> [WRITTEN PROBLEM]: Below are some records; work out how many of their lines contain "parts" and give the number only.

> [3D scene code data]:
>>>
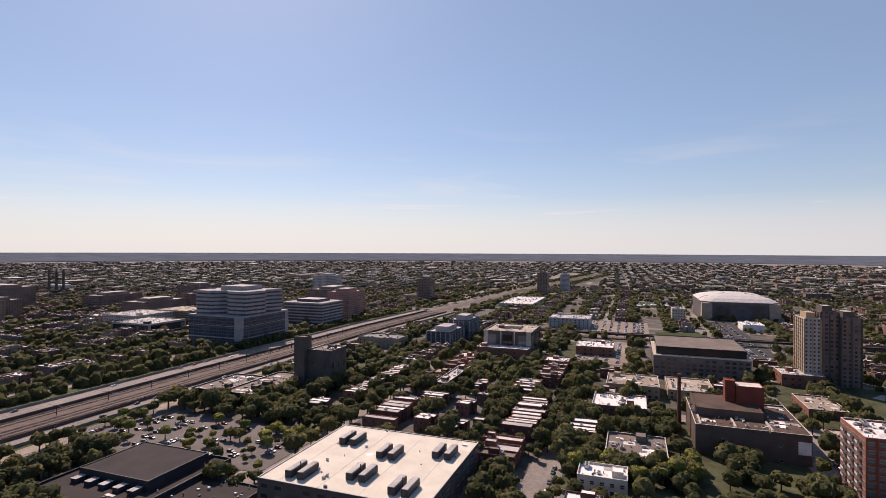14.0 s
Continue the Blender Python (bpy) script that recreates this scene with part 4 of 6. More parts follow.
building("tan_school", -122, -101, 378, 428, 11.5, "beige", "grey_roof", "tan stone school with tall columns", "school", floors=3, bay=3.4, win=(1.4, 2.4), faces="SE", units=3, near=False)
building("small_school", -171, -145, 409, 428, 8.6, "yellow_brick", "grey_roof", "small tan brick school wing", "school", floors=2, bay=3.4, win=(1.8, 1.8), faces="SE", units=2, near=False)
building("white_hall", -195, -110, 357, 369, 8.8, "white_wall", "white_roof", "long low white hall with small square windows", "hall", floors=2, bay=4.4, win=(1.4, 1.4), faces="SE", units=4, near=False)
building("white_hall", -151, -128, 328, 356, 8.4, "white_wall", "pink_roof", "white hall with a deep open porch", "hall", floors=1, bay=8, win=(5, 5), faces="SE", units=2, houses=0, near=False)
building("dark_hall", -219, -187, 310, 353, 9.6, "dark_brick", "grey_roof", "dark brown brick hall with roof plant", "hall", floors=2, bay=5, faces="SE", units=7, houses=1, near=False)
for (x0, x1, y0, y1) in ((-206, -158, 260, 270), (-205, -159, 279, 290)):
    b = building("terrace_row", x0, x1, y0, y1, 9.8, "rust_brick", "pink_roof", "row of orange-brown brick terraces with white decks", "row house", floors=3, bay=3.2, win=(1.4, 1.5), faces="SE",
                 units=6, houses=0, group="terraces")
    part("upper_storey", Geo().shell(-(x1 - x0) / 2 + 1, (x1 - x0) / 2 - 1, -1.5, 3.6, 9.7, 12.0, 0.3, 0.3), ["beige", "white_roof"], b)
    for k in range(7):
        part("roof_wall", Geo().box(-(x1 - x0) / 2 + 2 + k * 6.5, -(x1 - x0) / 2 + 2.35 + k * 6.5, -4.6, 4.4, 9.7, 12.6), ["cream"], b)
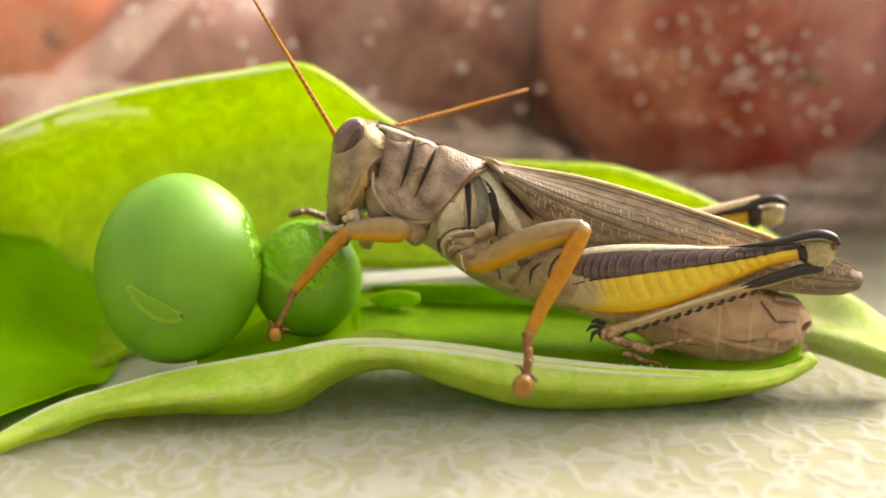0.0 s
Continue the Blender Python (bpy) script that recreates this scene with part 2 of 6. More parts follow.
PAD = material("foot_pad", (0.42, 0.20, 0.015), (0.28, 0.115, 0.01), 0.26, 0.5, 0.6, 0.15, 3, 0.07, coat=0.9)
EYE_DARK = material("eye_shade", (0.10, 0.048, 0.045), (0.065, 0.03, 0.03), 0.14, 0.6, 0.6, 0.1, 4, 0.06, coat=0.8)
EYE_SKIN = material("eye", (0.23, 0.14, 0.115), (0.10, 0.055, 0.05), 0.14, 1.1, 0.6, 0.1, 5, 0.06, coat=0.7)
WING = material("wing", (0.30, 0.215, 0.125), (0.125, 0.085, 0.052), 0.5, 0.5, 0.35, 0.4, 8, 0.1, 0.1, (0.4, 0.3, 0.2), stretch=(0.25, 1, 1), specular=0.15)
PALE_VEIN = material("pale_vein", (0.74, 0.62, 0.42), (0.56, 0.44, 0.28), 0.4, 0.4, 0.4, 0.3, coat=0.3)
DARK_VEIN = material("dark_vein", (0.09, 0.06, 0.042), (0.06, 0.04, 0.03), 0.4, 0.4, 0.4, 0.3, coat=0.2)
VEIN = material("wing_vein", (0.46, 0.35, 0.215), (0.30, 0.21, 0.13), 0.5, 0.4, 0.4, 0.3, specular=0.3)
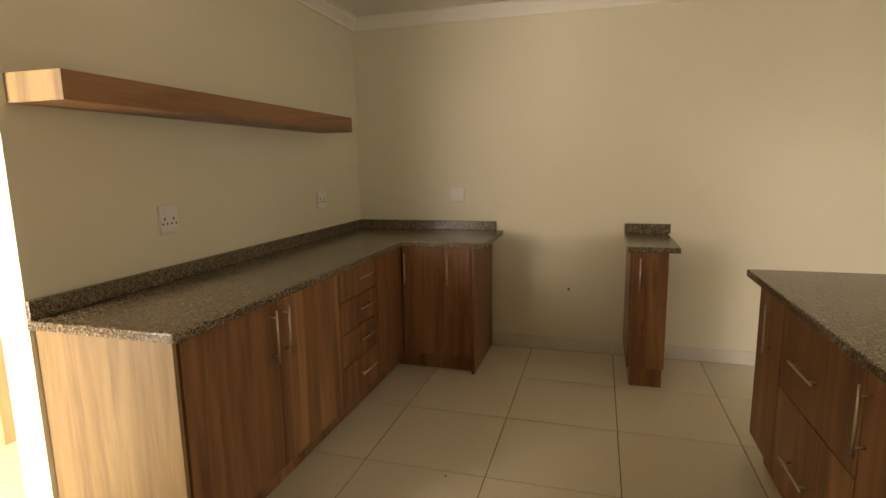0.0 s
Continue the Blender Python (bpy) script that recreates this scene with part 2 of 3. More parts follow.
bm = B()
box(bm, -4.7, XF + 0.23, YR - 0.25, 3.24, CEILING, CEILING + 0.12)
solid("ceiling", bm, CEIL, "off-white painted flat ceiling with small downlights", "ceiling", "structure")
bm = B()
box(bm, -5.2, XF + 0.45, YR - 0.68, 3.8, CEILING + 0.13, CEILING + 0.26)
solid("roof_slab", bm, EXT, "plain roof slab over the house", "roof", "structure")


def cornice(along, u0, u1, at, side):
    """A moulded ceiling cornice along a wall face; side: the way the wall faces."""
    prof = [(0, 0), (0, -0.085), (0.012, -0.085), (0.016, -0.068), (0.034, -0.046), (0.056, -0.026), (0.062, -0.012), (0.078, -0.012), (0.078, 0)]
    bm = B()
    rows = []
    for u in (u0, u1):
        rows.append([bm.verts.new((u, at + side * (d + 0.001), CEILING - 0.001 + h) if along == "x" else (at + side * (d + 0.001), u, CEILING - 0.001 + h)) for d, h in prof])
    for i in range(len(prof)):
        j = (i + 1) % len(prof)
        bm.faces.new((rows[0][i], rows[0][j], rows[1][j], rows[1][i]))
    bm.faces.new(rows[0])
    bm.faces.new(rows[1])
    bmesh.ops.recalc_face_normals(bm, faces=bm.faces)
    return solid("cornice", bm, CORN, "white moulded plaster cornice under the ceiling", "cornice", "structure")


cornice("x", XL, P1[0], YB, -1)
cornice("y", -1.515, YB, XL, 1)
cornice("y", YS - 0.078, YB, P1[0], -1)
cornice("x", P1[0], P1[1], YS, -1)
cornice("y", YS - 0.078, YB + TP, P1[1], 1)
cornice("y", YS - 0.078, YB + TP, P2[0], -1)
cornice("x", P2[0], P2[1], YS, -1)
cornice("y", YS - 0.078, YB, P2[1], 1)
cornice("x", P2[1], LWE, YB, -1)
cornice("x", LOBBY[0], LOBBY[1], YE, -1)

# ---- openings: windows and doors ----


def bar_frame(parent, name, axis, at, depth, u0, u1, z0, z1, w, label=""):
    """A rectangular aluminium frame of four profiles."""
    bm = B()
    for a, b, c, d in ((u0, u0 + w, z0, z1), (u1 - w, u1, z0, z1), (u0 + w, u1 - w, z0, z0 + w), (u0 + w, u1 - w, z1 - w, z1)):
        box(bm, *((at, at + depth, a, b) if axis == "x" else (a, b, at, at + depth)), c, d, 0.004)
    return under(parent, name, bm, BRONZE, label)


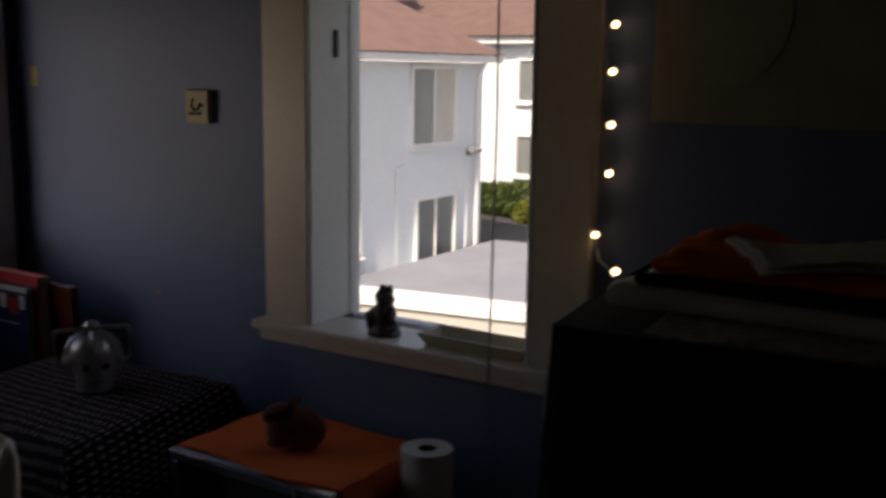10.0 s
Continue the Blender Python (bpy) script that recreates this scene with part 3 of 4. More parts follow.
def book(label, x0, x1, y0, y1, z0, z1, cover, tilt=0.0, spots=()):
    """A bound book standing upright, its front cover towards the open end of the shelf."""
    b = thing("book", label, "book", ((x0 + x1) / 2, (y0 + y1) / 2, z0), "books in the bookcase")
    m = Matrix.Translation((0, y0, z0)) @ Matrix.Rotation(radians(tilt), 4, "X") @ Matrix.Translation((0, -y0, -z0))
    t = 0.003
    for nm, r in (("front_cover", (x0, x1, y0, y0 + t, z0, z1)), ("back_cover", (x0, x1, y1 - t, y1, z0, z1)), ("spine", (x0, x0 + t, y0 + t, y1 - t, z0, z1))):
        bm = box(bmesh.new(), *r, bevel=0.0008)
        bmesh.ops.transform(bm, matrix=m, verts=bm.verts)
        part(nm, bm, cover, b)
    bm = block(x0 + t, x1 - 0.004, y0 + t, y1 - t, z0 + 0.003, z1 - 0.004, 0)
    bmesh.ops.transform(bm, matrix=m, verts=bm.verts)
    part("page_block", bm, PAGES, b)
    for (sx0, sx1, sz0, sz1, mt) in spots:
        bm = block(x0 + sx0, x0 + sx1, y0 - 0.0012, y0 - 0.0002, z0 + sz0, z0 + sz1, 0)
        bmesh.ops.transform(bm, matrix=m, verts=bm.verts)
        part("print", bm, mt, b)
    return b


SH = 0.8705
book("tall red box file with white top edge in the bookcase", 0.055, 0.290, -0.166, -0.134, SH, 1.172, RED, 0)
book("large navy picture book with red and white cover art", 0.045, 0.280, -0.192, -0.170, SH, 1.146, NAVY, 0,
     ((0.0, 0.235, 0.262, 0.2755, WHITEPRINT), (0.015, 0.04, 0.235, 0.258, RED), (0.055, 0.075, 0.225, 0.250, WHITEPRINT), (0.085, 0.12, 0.232, 0.256, RED), (0.125, 0.15, 0.215, 0.252, WHITEPRINT), (0.16, 0.20, 0.205, 0.245, RED), (0.205, 0.225, 0.22, 0.255, WHITEPRINT), (0.11, 0.20, 0.178, 0.181, WHITEPRINT)))
book("small thick yellow book leaning in front of larger books", 0.040, 0.140, -0.240, -0.200, SH, 1.028, YELLOW, 0, ((0.058, 0.066, 0.05, 0.125, BLACK), (0.040, 0.060, 0.125, 0.131, BLACK), (0.02, 0.035, 0.03, 0.10, BAMBOO)))
for i, (c, w, h) in enumerate(((BLACK, 0.02, 0.20), (CARD, 0.03, 0.22), (PAGES, 0.012, 0.21), (CARD, 0.025, 0.19), (NAVY, 0.03, 0.22), (BLACK, 0.028, 0.2), (PAGES, 0.012, 0.215), (CARD, 0.03, 0.2), (BLACK, 0.03, 0.21), (NAVY, 0.026, 0.19))):
    y = -0.605 + i * 0.036
    book("slim book standing on the lower shelf of the bookcase", 0.10, 0.315, y, y + w, 0.5105, 0.5105 + h, c)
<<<
> [IN RESPONSE]: 4